During the ten months of its existence, the Board received a total of 118 cases of labor disputes. Since strikes were usually in progress when the Board received its cases, the NDMB’s basic policy was to persuade unions to call off strikes in return for wage retroactivity and a promise of a hearing. This was successful in most cases, but, in the rare instances when parties did not heed Board recommendations, the Board forwarded matters to the White House. The NDMB ultimately collapsed because of a dispute involving the “captive mines,” during which the Board refused to grant union shop to the United Mine Workers (UMW).
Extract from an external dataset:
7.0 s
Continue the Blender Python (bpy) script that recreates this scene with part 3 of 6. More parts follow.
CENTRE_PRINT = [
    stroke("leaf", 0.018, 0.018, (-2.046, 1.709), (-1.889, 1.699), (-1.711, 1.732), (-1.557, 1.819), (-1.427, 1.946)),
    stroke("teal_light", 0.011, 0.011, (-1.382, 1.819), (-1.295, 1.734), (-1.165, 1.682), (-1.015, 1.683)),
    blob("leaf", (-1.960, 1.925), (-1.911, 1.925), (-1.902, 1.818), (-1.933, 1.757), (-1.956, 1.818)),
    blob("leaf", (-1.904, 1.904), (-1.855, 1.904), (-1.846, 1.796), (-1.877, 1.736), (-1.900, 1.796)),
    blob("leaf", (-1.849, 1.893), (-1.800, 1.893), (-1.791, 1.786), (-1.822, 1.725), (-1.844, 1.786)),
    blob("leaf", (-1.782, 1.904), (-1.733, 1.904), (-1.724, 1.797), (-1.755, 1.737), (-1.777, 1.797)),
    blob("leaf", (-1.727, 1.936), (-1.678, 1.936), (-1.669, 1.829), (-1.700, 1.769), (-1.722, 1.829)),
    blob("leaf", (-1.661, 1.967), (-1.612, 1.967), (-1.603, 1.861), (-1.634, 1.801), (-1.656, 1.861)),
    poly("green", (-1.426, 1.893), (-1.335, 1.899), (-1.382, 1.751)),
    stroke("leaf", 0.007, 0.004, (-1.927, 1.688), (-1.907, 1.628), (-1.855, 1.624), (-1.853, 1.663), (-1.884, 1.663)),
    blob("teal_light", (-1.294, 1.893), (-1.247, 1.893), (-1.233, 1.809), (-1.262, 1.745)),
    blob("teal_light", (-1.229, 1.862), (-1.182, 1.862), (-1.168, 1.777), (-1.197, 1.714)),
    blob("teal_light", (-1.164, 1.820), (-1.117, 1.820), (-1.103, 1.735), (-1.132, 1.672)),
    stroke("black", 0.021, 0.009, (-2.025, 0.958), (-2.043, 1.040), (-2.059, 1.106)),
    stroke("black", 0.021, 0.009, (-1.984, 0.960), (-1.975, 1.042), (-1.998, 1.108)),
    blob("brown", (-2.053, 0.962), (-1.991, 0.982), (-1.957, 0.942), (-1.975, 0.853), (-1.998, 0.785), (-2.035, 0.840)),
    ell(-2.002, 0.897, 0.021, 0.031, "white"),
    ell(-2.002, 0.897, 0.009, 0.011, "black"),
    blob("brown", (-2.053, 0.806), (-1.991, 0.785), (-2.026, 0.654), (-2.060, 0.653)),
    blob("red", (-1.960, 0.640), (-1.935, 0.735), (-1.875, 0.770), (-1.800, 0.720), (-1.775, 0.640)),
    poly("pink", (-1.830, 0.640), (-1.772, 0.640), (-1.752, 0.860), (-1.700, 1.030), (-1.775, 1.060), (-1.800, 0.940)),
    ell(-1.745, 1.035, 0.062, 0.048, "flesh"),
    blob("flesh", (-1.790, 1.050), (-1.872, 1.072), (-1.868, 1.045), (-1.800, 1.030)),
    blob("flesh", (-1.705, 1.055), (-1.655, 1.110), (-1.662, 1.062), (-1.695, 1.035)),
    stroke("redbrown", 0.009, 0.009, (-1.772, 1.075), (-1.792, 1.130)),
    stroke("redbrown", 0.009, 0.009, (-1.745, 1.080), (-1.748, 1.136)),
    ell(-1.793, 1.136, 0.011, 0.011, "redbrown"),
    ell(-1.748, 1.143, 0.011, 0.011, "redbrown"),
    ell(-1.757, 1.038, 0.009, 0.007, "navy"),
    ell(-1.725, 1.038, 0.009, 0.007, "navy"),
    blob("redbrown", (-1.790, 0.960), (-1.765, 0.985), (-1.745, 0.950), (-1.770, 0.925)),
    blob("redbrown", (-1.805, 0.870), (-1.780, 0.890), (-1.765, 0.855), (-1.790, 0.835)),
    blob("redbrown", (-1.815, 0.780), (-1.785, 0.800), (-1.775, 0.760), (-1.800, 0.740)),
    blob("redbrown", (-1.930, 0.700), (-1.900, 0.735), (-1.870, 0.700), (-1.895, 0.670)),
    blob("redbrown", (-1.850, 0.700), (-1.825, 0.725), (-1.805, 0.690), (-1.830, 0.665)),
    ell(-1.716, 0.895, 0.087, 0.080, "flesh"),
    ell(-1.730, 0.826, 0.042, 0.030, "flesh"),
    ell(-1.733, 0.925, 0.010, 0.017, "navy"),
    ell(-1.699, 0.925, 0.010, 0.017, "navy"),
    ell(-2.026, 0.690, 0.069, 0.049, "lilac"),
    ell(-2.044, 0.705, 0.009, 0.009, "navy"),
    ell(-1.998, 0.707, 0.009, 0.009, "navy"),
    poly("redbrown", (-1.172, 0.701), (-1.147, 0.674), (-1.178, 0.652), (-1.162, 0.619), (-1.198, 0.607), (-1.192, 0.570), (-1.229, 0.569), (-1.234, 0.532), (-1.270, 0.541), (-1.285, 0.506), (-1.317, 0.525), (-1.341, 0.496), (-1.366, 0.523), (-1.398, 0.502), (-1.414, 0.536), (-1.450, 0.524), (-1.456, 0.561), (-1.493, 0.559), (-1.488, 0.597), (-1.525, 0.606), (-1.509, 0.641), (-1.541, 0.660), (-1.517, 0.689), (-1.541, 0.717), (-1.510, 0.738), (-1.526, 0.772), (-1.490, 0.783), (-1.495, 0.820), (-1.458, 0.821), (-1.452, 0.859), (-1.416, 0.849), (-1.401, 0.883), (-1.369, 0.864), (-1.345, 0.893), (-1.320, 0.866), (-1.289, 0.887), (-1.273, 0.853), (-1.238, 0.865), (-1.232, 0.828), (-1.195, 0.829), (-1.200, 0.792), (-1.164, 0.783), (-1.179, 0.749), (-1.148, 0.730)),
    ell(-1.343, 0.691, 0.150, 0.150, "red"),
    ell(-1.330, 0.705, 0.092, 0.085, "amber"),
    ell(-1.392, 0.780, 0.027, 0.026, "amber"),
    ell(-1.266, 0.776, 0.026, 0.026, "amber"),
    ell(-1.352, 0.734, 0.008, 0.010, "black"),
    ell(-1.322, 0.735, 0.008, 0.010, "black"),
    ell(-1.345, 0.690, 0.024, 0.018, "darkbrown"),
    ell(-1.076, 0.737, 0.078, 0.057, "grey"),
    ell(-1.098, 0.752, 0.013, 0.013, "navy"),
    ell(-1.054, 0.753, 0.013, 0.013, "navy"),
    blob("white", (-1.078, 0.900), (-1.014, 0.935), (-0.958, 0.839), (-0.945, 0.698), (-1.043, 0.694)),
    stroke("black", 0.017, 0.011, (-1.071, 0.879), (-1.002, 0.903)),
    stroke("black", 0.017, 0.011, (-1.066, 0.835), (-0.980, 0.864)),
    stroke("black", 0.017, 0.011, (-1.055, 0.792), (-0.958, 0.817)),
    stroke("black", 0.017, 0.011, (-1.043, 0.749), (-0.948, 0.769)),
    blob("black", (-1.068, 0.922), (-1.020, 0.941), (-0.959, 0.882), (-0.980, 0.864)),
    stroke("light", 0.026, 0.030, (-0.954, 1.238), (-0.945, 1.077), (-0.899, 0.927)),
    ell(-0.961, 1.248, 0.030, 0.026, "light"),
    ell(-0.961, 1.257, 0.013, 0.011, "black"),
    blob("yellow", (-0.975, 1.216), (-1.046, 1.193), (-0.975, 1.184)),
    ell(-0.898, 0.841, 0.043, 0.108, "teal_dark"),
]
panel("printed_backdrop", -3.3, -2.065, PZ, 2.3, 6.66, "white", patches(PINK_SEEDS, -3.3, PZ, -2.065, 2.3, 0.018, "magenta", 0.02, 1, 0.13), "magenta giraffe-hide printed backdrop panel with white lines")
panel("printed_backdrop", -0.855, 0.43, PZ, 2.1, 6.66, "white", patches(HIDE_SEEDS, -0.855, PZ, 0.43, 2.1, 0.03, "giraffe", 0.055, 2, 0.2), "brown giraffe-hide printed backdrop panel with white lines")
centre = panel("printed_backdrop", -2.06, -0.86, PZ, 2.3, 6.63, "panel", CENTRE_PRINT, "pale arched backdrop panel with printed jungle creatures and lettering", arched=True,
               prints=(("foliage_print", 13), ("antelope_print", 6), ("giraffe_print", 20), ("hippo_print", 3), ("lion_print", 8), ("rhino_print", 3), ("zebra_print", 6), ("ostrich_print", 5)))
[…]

The NDMB was created largely in response to the high incidence of strikes during the defense-related production boom, which began in 1940. In 1941, more than two million workers participated in more than 4,000 work stoppages, some of which directly disturbed defense production. In response, several antistrike bills were pending in Congress.Sidney Hillman, a member of the National Defense Advisory Commission, recommended a tripartite mediation board to President Franklin D. Roosevelt because it might be more acceptable to union leaders than antistrike legislation. Although the American Federation of Labor (AFL) quickly endorsed the proposal, labor’s second major arm, the Congress of Industrial Organizations (CIO), was reluctant to support the creation of the tripartite board. CIO’s president, Philip Murray, realized that in preventing and ending strikes, the mediation board would “find its attention directed against labor in order to maintain the status quo.” Nevertheless, Murray did not oppose the proposal. Shortly thereafter, President Roosevelt issued an executive order creating the NDMB.